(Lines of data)

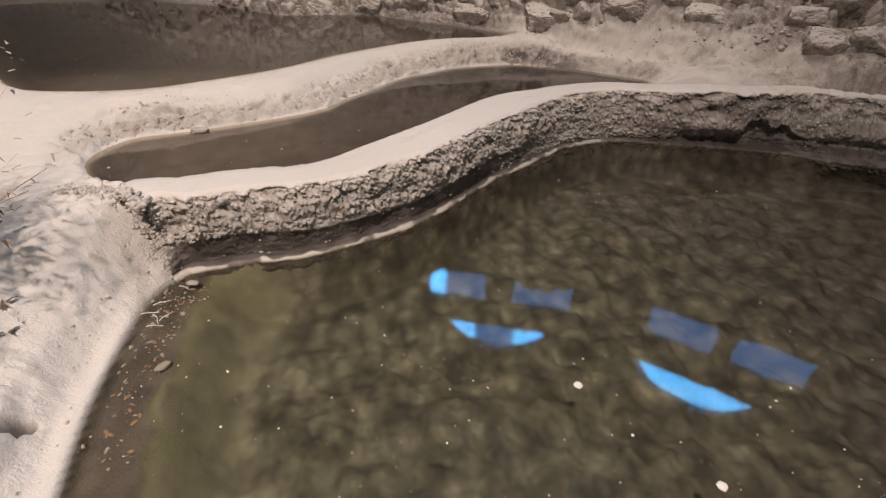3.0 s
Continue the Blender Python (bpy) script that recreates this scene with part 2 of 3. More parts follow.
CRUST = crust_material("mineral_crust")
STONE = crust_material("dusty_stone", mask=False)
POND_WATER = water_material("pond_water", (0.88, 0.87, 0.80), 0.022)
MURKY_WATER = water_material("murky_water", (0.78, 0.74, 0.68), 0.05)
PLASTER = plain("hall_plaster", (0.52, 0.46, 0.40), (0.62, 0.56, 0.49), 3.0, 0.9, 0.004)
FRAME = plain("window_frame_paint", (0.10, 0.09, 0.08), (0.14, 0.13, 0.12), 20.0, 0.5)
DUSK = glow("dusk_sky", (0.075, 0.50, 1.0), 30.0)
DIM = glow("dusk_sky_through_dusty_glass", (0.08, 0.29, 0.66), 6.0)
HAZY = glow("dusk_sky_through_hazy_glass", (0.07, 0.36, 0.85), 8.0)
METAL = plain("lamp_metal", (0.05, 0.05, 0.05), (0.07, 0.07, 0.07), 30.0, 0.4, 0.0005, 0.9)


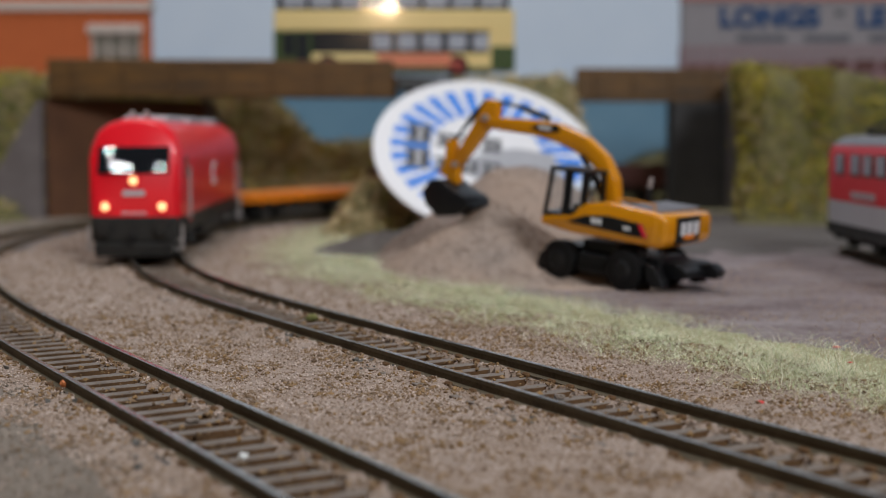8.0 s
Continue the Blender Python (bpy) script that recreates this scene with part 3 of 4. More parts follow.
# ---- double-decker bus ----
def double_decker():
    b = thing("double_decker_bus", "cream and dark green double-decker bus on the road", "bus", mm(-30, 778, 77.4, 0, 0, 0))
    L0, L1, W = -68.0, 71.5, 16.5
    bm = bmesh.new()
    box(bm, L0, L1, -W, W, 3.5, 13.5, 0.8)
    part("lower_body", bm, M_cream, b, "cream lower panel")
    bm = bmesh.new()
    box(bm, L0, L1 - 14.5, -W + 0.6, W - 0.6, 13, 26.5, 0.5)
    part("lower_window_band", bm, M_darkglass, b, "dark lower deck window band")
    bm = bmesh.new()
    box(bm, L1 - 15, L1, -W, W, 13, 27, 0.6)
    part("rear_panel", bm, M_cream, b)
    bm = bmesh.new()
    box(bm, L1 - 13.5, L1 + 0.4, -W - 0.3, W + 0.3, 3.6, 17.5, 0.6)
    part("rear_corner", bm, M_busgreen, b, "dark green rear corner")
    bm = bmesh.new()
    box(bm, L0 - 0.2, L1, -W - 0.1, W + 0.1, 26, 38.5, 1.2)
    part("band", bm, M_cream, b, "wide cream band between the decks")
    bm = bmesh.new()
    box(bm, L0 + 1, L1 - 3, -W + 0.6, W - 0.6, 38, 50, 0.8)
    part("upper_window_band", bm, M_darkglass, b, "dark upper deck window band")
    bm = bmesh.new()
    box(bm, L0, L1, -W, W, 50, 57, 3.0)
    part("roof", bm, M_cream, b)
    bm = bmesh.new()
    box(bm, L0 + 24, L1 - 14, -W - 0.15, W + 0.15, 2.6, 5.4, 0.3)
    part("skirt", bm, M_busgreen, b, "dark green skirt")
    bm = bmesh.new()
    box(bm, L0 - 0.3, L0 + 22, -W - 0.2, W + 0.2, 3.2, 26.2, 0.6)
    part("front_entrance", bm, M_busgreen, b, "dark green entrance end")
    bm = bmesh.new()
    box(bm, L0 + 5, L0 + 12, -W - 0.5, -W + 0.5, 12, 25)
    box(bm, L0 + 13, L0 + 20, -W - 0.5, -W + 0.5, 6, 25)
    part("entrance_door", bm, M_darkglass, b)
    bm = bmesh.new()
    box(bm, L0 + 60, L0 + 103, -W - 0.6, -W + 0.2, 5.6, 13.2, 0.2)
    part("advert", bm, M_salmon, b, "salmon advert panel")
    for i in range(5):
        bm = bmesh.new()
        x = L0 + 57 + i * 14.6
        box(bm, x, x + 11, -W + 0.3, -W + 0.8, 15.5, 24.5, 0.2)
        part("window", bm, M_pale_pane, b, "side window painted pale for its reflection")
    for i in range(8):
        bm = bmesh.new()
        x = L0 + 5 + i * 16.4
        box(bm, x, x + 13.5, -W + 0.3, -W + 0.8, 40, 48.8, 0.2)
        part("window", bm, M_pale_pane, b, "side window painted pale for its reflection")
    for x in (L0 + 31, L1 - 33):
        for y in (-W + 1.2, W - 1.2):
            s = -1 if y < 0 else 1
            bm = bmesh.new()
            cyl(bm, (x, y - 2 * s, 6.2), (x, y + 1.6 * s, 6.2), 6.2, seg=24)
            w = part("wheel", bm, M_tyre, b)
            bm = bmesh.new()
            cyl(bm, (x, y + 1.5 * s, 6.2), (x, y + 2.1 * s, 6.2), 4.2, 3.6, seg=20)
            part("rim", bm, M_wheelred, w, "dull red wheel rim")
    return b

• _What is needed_
Copy out all the entries exactly. Images stay out of the copy.

• _Solution_
3.0 s
Continue the Blender Python (bpy) script that recreates this scene with part 2 of 3. More parts follow.
CRUST = crust_material("mineral_crust")
STONE = crust_material("dusty_stone", mask=False)
POND_WATER = water_material("pond_water", (0.88, 0.87, 0.80), 0.022)
MURKY_WATER = water_material("murky_water", (0.78, 0.74, 0.68), 0.05)
PLASTER = plain("hall_plaster", (0.52, 0.46, 0.40), (0.62, 0.56, 0.49), 3.0, 0.9, 0.004)
FRAME = plain("window_frame_paint", (0.10, 0.09, 0.08), (0.14, 0.13, 0.12), 20.0, 0.5)
DUSK = glow("dusk_sky", (0.075, 0.50, 1.0), 30.0)
DIM = glow("dusk_sky_through_dusty_glass", (0.08, 0.29, 0.66), 6.0)
HAZY = glow("dusk_sky_through_hazy_glass", (0.07, 0.36, 0.85), 8.0)
METAL = plain("lamp_metal", (0.05, 0.05, 0.05), (0.07, 0.07, 0.07), 30.0, 0.4, 0.0005, 0.9)


8.0 s
Continue the Blender Python (bpy) script that recreates this scene with part 3 of 4. More parts follow.
# ---- double-decker bus ----
def double_decker():
    b = thing("double_decker_bus", "cream and dark green double-decker bus on the road", "bus", mm(-30, 778, 77.4, 0, 0, 0))
    L0, L1, W = -68.0, 71.5, 16.5
    bm = bmesh.new()
    box(bm, L0, L1, -W, W, 3.5, 13.5, 0.8)
    part("lower_body", bm, M_cream, b, "cream lower panel")
    bm = bmesh.new()
    box(bm, L0, L1 - 14.5, -W + 0.6, W - 0.6, 13, 26.5, 0.5)
    part("lower_window_band", bm, M_darkglass, b, "dark lower deck window band")
    bm = bmesh.new()
    box(bm, L1 - 15, L1, -W, W, 13, 27, 0.6)
    part("rear_panel", bm, M_cream, b)
    bm = bmesh.new()
    box(bm, L1 - 13.5, L1 + 0.4, -W - 0.3, W + 0.3, 3.6, 17.5, 0.6)
    part("rear_corner", bm, M_busgreen, b, "dark green rear corner")
    bm = bmesh.new()
    box(bm, L0 - 0.2, L1, -W - 0.1, W + 0.1, 26, 38.5, 1.2)
    part("band", bm, M_cream, b, "wide cream band between the decks")
    bm = bmesh.new()
    box(bm, L0 + 1, L1 - 3, -W + 0.6, W - 0.6, 38, 50, 0.8)
    part("upper_window_band", bm, M_darkglass, b, "dark upper deck window band")
    bm = bmesh.new()
    box(bm, L0, L1, -W, W, 50, 57, 3.0)
    part("roof", bm, M_cream, b)
    bm = bmesh.new()
    box(bm, L0 + 24, L1 - 14, -W - 0.15, W + 0.15, 2.6, 5.4, 0.3)
    part("skirt", bm, M_busgreen, b, "dark green skirt")
    bm = bmesh.new()
    box(bm, L0 - 0.3, L0 + 22, -W - 0.2, W + 0.2, 3.2, 26.2, 0.6)
    part("front_entrance", bm, M_busgreen, b, "dark green entrance end")
    bm = bmesh.new()
    box(bm, L0 + 5, L0 + 12, -W - 0.5, -W + 0.5, 12, 25)
    box(bm, L0 + 13, L0 + 20, -W - 0.5, -W + 0.5, 6, 25)
    part("entrance_door", bm, M_darkglass, b)
    bm = bmesh.new()
    box(bm, L0 + 60, L0 + 103, -W - 0.6, -W + 0.2, 5.6, 13.2, 0.2)
    part("advert", bm, M_salmon, b, "salmon advert panel")
    for i in range(5):
        bm = bmesh.new()
        x = L0 + 57 + i * 14.6
        box(bm, x, x + 11, -W + 0.3, -W + 0.8, 15.5, 24.5, 0.2)
        part("window", bm, M_pale_pane, b, "side window painted pale for its reflection")
    for i in range(8):
        bm = bmesh.new()
        x = L0 + 5 + i * 16.4
        box(bm, x, x + 13.5, -W + 0.3, -W + 0.8, 40, 48.8, 0.2)
        part("window", bm, M_pale_pane, b, "side window painted pale for its reflection")
    for x in (L0 + 31, L1 - 33):
        for y in (-W + 1.2, W - 1.2):
            s = -1 if y < 0 else 1
            bm = bmesh.new()
            cyl(bm, (x, y - 2 * s, 6.2), (x, y + 1.6 * s, 6.2), 6.2, seg=24)
            w = part("wheel", bm, M_tyre, b)
            bm = bmesh.new()
            cyl(bm, (x, y + 1.5 * s, 6.2), (x, y + 2.1 * s, 6.2), 4.2, 3.6, seg=20)
            part("rim", bm, M_wheelred, w, "dull red wheel rim")
    return b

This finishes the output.